How the Total Solar Eclipse Will Prepare Power Providers for the Future

The eclipse will be good practice for solar panel managers.

Getty Images / Allison Joyce

A solar eclipse, where the moon moves between the sun and the earth for a short period, sounds like terrible news for solar energy. But Monday’s eclipse — the first time in 99 years that one will pass over the contiguous United States — could prove an effective training procedure for the coming transition to renewable energy. Solar provides less than one percent of the country’s power supply, meaning providers can work around the dip by boosting natural gas and hydropower plants. By learning the procedure for supplementing solar now, though, providers can better prepare themselves for a future eclipse where the country relies far more on the source.

“We’re expecting solar power to be a much bigger part of our footprint by 2024,” Ken Seiler, executive director of systems operations for PJM Interconnections, which oversees the mid-Atlantic power grid, told the New York Times. “And we want to be ready.”

Beyond boosting alternative sources, state suppliers plan to work with one another to make up the shortfall. Duke Energy expects northern Californian solar to dip from 2,500 megawatts of production to 200 during the eclipse. The state has agreements with Arizona, Nevada and Oregon to transfer energy and even out fluctuations in production. A sudden drop in production will show whether this interstate agreement can help in emergencies.

It’s not the first time an eclipse has wrought havoc with energy supplies, and providers have studied past events for guidance on how to handle the Monday dip. In March 2015, an eclipse passing over Europe led to a drop in solar production. Before the eclipse, Germany’s solar production was at 21.7 gigawatts. During the phenomenon, it dipped to 6.2 gigawatts, before sharply rising after by 15 gigawatts in the space of an hour. Germany worked through the dip by using alternative power sources like nuclear and hydroelectric energy.

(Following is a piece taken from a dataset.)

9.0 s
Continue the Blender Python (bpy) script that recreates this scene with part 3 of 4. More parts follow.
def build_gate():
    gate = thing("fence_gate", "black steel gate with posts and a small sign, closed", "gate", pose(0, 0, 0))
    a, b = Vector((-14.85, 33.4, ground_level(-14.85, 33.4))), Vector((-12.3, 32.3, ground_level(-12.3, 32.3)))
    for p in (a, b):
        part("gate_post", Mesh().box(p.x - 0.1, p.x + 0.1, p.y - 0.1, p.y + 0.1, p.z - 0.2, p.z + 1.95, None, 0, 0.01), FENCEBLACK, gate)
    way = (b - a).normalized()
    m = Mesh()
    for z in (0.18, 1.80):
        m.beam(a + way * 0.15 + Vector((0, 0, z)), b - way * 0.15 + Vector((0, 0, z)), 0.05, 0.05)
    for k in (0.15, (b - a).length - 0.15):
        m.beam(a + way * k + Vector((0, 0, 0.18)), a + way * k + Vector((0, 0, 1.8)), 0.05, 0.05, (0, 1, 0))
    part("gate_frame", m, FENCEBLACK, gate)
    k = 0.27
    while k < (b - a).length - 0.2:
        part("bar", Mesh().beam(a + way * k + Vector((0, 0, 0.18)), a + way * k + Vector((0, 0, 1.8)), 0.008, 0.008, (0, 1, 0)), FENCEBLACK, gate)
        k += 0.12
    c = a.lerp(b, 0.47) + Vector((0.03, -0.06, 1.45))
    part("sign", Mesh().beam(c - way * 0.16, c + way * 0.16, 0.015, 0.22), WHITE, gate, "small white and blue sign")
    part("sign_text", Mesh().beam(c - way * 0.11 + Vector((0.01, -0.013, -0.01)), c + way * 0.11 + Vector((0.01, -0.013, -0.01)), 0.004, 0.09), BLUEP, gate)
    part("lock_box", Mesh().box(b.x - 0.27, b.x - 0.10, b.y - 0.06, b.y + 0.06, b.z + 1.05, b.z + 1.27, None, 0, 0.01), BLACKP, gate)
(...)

An array of solar panels in Germany.

Getty Images / Sean Gallup

“Good preparations paid off, we were able to handle all swings in production,” Ulrike Hoerchens, spokesperson for grid firm TenneT, told Reuters.

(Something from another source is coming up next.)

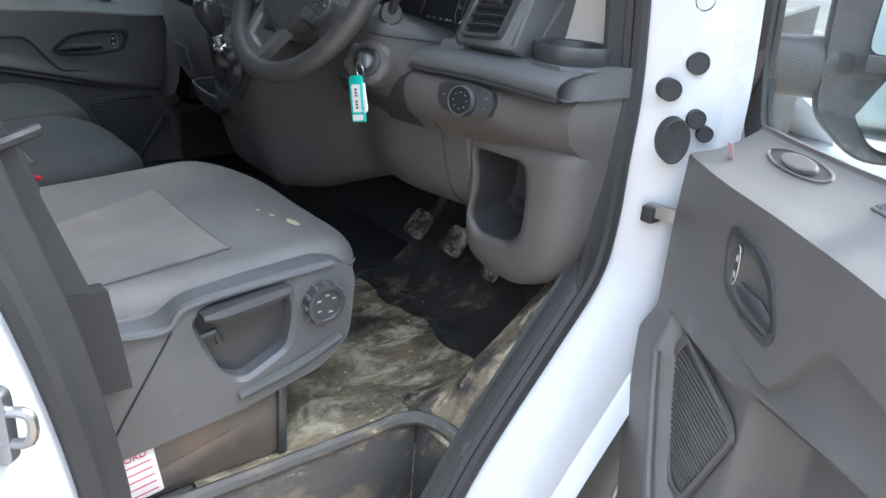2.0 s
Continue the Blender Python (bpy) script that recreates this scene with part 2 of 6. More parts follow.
# ---- materials ----
def mat(name, col, rough=0.5, metal=0.0, grain=0.0, gscale=600.0, gtype="noise", var=0.12, vscale=6.0, spec=0.5, dirt=None, dscale=9.0, dlev=(0.58, 0.72), dist=0.001, coat=0.0):
    """A surface: base colour with slow variation, fine relief, and dirt in patches."""
    m = bpy.data.materials.new(name)
    m.use_nodes = True
    nt = m.node_tree
    N, L = nt.nodes, nt.links
    b = N["Principled BSDF"]
    b.inputs["Roughness"].default_value = rough
    b.inputs["Metallic"].default_value = metal
    b.inputs["Specular IOR Level"].default_value = spec
    b.inputs["Coat Weight"].default_value = coat
    co = N.new("ShaderNodeTexCoord")
    v = N.new("ShaderNodeTexNoise")
    v.inputs["Scale"].default_value, v.inputs["Detail"].default_value = vscale, 6.0
    L.new(co.outputs["Object"], v.inputs["Vector"])
    r = N.new("ShaderNodeValToRGB")
    e = r.color_ramp.elements
    e[0].position, e[1].position = 0.3, 0.7
    e[0].color = (*[c * (1 - var) for c in col], 1)
    e[1].color = (*[min(1, c * (1 + var)) for c in col], 1)
    L.new(v.outputs["Fac"], r.inputs["Fac"])
    out = r.outputs["Color"]
    if dirt:
        d = N.new("ShaderNodeTexNoise")
        d.inputs["Scale"].default_value, d.inputs["Detail"].default_value, d.inputs["Roughness"].default_value = dscale, 10.0, 0.68
        L.new(co.outputs["Object"], d.inputs["Vector"])
        dr = N.new("ShaderNodeValToRGB")
        dr.color_ramp.elements[0].position, dr.color_ramp.elements[1].position = dlev
        L.new(d.outputs["Fac"], dr.inputs["Fac"])
        x = N.new("ShaderNodeMix")
        x.data_type = "RGBA"
        x.inputs["B"].default_value = (*dirt, 1)
        L.new(dr.outputs["Color"], x.inputs["Factor"])
        L.new(out, x.inputs["A"])
        out = x.outputs["Result"]
    L.new(out, b.inputs["Base Color"])
    rr = N.new("ShaderNodeMapRange")
    rr.inputs["To Min"].default_value, rr.inputs["To Max"].default_value = max(0, rough - 0.08), min(1, rough + 0.08)
    L.new(v.outputs["Fac"], rr.inputs["Value"])
    L.new(rr.outputs["Result"], b.inputs["Roughness"])
    if grain:
        if gtype == "noise":
            g = N.new("ShaderNodeTexNoise")
            g.inputs["Scale"].default_value, g.inputs["Detail"].default_value = gscale, 3.0
            h = g.outputs["Fac"]
        elif gtype == "cells":
            g = N.new("ShaderNodeTexVoronoi")
            g.feature = "F1"
            g.inputs["Scale"].default_value = gscale
            h = g.outputs["Distance"]
        else:
            g = N.new("ShaderNodeTexWave")
            g.inputs["Scale"].default_value, g.inputs["Distortion"].default_value = gscale, 1.5
            h = g.outputs["Fac"]
        L.new(co.outputs["Object"], g.inputs["Vector"])
        bp = N.new("ShaderNodeBump")
        bp.inputs["Strength"].default_value, bp.inputs["Distance"].default_value = grain, dist
        L.new(h, bp.inputs["Height"])
        L.new(bp.outputs["Normal"], b.inputs["Normal"])
    return m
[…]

Across the continent, providers worked hard to keep the lights on. ENTSO-E, a Europe-wide body representing transmission systems operators, praised national firms for cross-border co-operation.

“Europeans are used to just push a button to switch the light on,” Pierre Bornard, chairman of the board for ENTSO-E, said in a statement after the event. “They tend to forget all the highly technical and complex systems and tasks needed to maintain a constant balance between generation and demand on an interconnected Power System.”

American providers have looked at Europe’s handling of the eclipse as a potential solution. While California has only struck a deal with a few states, it could lead to a more all-encompassing agreement that creates a full regional energy market. This could help states experiencing solar dips rapidly plug the gap. Eric Schmitt, vice president for operations at the California Independent System Operator, told the New York Times that Monday’s event will allow the state to “dip our toes in the water and see what that [market] looks like.”